There exists [he says] a faculty in the human mind which is immensely superior to all those which are grafted or engendered in us. By means of it we can attain to union with superior intelligences, finding ourselves raised above the scenes of this earthly life, and partaking of the higher existence and superhuman powers of the inhabitants of the celestial spheres. By this faculty we find ourselves finally liberated from the dominion of Destiny [Karman], and we become, so to say, arbiters of our own fate. For when the most excellent part of us finds itself filled with energy, and when our soul is lifted up towards essences higher than science, it can separate itself from the conditions which hold it in bondage to every-day life; it exchanges its ordinary existence for another one, and renounces the conventional habits which belong to the external order of things, to give itself up to, and mix itself with, another order of things which reigns in that most elevated state of existence . . . (Iamblichus, De mysteriis, VIII, 6 and 7. )

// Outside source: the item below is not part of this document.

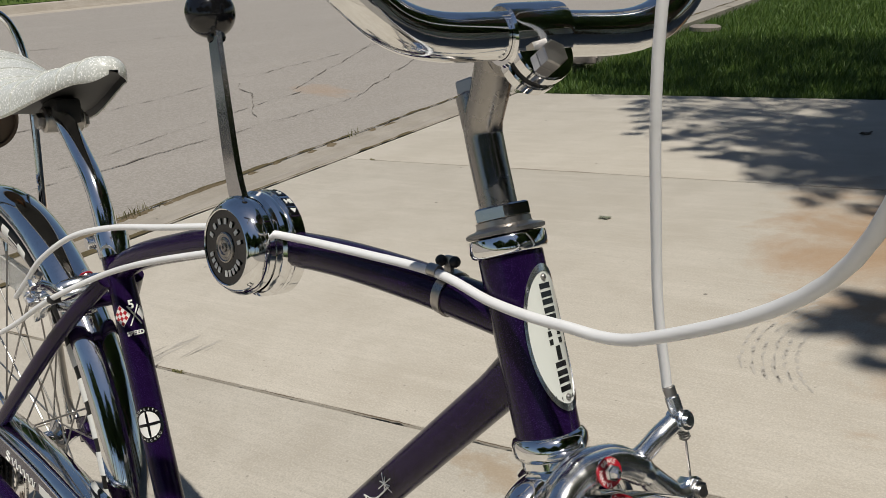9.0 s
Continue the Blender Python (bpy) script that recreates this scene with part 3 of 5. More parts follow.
# wheels
def wheel(hub, sides, steer, hub_mat, valve):
    bmf = (lambda b: moved(b, STEER)) if steer else (lambda b: b)
    ob = new("wheel")
    ob.parent = bike
    h = 0.0118 if steer else 0.0168
    c = TYRE_R + (0.0012 if steer else 0) - h
    prof = [(c + h * math.cos(a) * (1.0 if math.cos(a) > 0 else 0.8), (0.0122 if steer else 0.0195) * math.sin(a)) for a in [2 * math.pi * i / 22 for i in range(22)]]
    part("tyre", bmf(lathe(prof, hub, (0, 1, 0), 96, closed=True)), RUBBER, ob, angle=60)
    for y in (-0.0080, -0.0055, -0.0028, 0.0, 0.0028, 0.0055, 0.0080):
        r = c + h * math.sqrt(1 - (y / (0.0122 if steer else 0.0195)) ** 2)
        part("tread_rib", bmf(lathe([(r - 0.001, y - 0.0012), (r + 0.0004, y - 0.0008), (r + 0.0004, y + 0.0008), (r - 0.001, y + 0.0012)], hub, (0, 1, 0), 96, closed=True)), RUBBER, ob)
    rim = [(0.2715 - (0.2715 - r) * 0.74 + (0.0088 if steer else -0.0012), y * (0.92 if steer else 1.05)) for r, y in [(0.2705, -0.0125), (0.2715, -0.0115), (0.2700, -0.0100), (0.262, -0.0095), (0.262, 0.0095), (0.2700, 0.0100), (0.2715, 0.0115), (0.2705, 0.0125), (0.262, 0.0122), (0.2575, 0.0095), (0.252, 0.0085), (0.247, 0.004), (0.2455, 0.0), (0.247, -0.004), (0.252, -0.0085), (0.2575, -0.0095), (0.262, -0.0122)]]
    part("rim", bmf(lathe(rim, hub, (0, 1, 0), 96, closed=True)), SATIN if steer else CHROME, ob, angle=28)
    w = 0.032
    part("hub", bmf(lathe([(0.004, -0.058), (0.006, -0.05), (0.008, -0.046), (0.013, -0.040), (0.025, -w - 0.002), (0.025, -w + 0.002), (0.013, -w + 0.008), (0.0115, 0), (0.013, w - 0.008), (0.025, w - 0.002), (0.025, w + 0.002), (0.013, 0.040), (0.008, 0.046), (0.006, 0.05), (0.004, 0.058)], hub, (0, 1, 0), 28)), hub_mat, ob)
    for i in range(36):
        y = -w if i % 2 else w
        a = 2 * math.pi * i / 36
        k = 1 if (i // 2) % 2 else -1
        b = a + k * radians(62)
        p = hub + Vector((0.0225 * math.cos(b), y, 0.0225 * math.sin(b)))
        e = 0.2630 if steer else 0.2540
        q = hub + Vector((e * math.cos(a), y * 0.12, e * math.sin(a)))
        part("spoke", bmf(sweep([p, q], 0.00105, 8)), STEEL, ob)
        n = (p - q).normalized()
        part("nipple", bmf(sweep([q - n * 0.002, q + n * 0.011], 0.0019, 6)), ALLOY, ob)
    for a in sides:
        d = Vector((math.cos(a), 0, math.sin(a)))
        t = Vector((-math.sin(a), 0, math.cos(a)))
        m = axes(hub + d * 0.216, t, d)
        b = plate([(-0.05, -0.008), (-0.044, -0.016), (0.044, -0.016), (0.05, -0.008), (0.047, 0.013), (-0.047, 0.013)], 0.009, m)
        part("reflector", bmf(b), REFLECTOR, ob, "clear plastic wheel reflector")
    d = Vector((math.cos(valve), 0, math.sin(valve)))
    part("valve", bmf(rod(hub + d * 0.247, hub + d * 0.222, 0.0028)), STEEL, ob)
    t = Vector((-math.sin(valve), 0, math.cos(valve)))
    part("valve_cap", bmf(block((0.011, 0.011, 0.011), axes(hub + d * 0.216, (d + t * 0.4), t), 0.002)), PURPLE, ob, "purple dice valve cap")
    return ob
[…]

Plato expressed the same idea in a couple of lines:
The light and spirit of the Divinity are the wings of the soul. They raise it to communion with the gods, above this earth, with which the spirit of man is too ready to soil itself . . . To become like the gods, is to become holy, just and wise. That is the end for which man was created, and that ought to be his aim in the acquisition of knowledge.*
This is true Theosophy, inner Theosophy, that of the soul. But, followed with a selfish aim, Theosophy changes its nature and becomes demonosophy. That is why Oriental Wisdom teaches us that the Hindu Yogi who isolates himself in an impenetrable forest, like the Christian hermit who, as was common in former times, retires to the desert, are both of them but accomplished egoists. The one acts with the sole idea of finding in the One essence of Nirvâna refuge against reincarnation; the other acts with the unique idea of saving his soul—both of them think only of themselves. Their motive is altogether personal; for, even supposing they attain their end, are they not like cowardly soldiers, who desert the regiment when it goes into action, in order to protect themselves from the bullets? In isolating themselves as they do, neither the Yogi nor the “saint” helps anyone but himself; on the contrary, both show themselves profoundly indifferent to the fate of mankind whom they fly from and desert.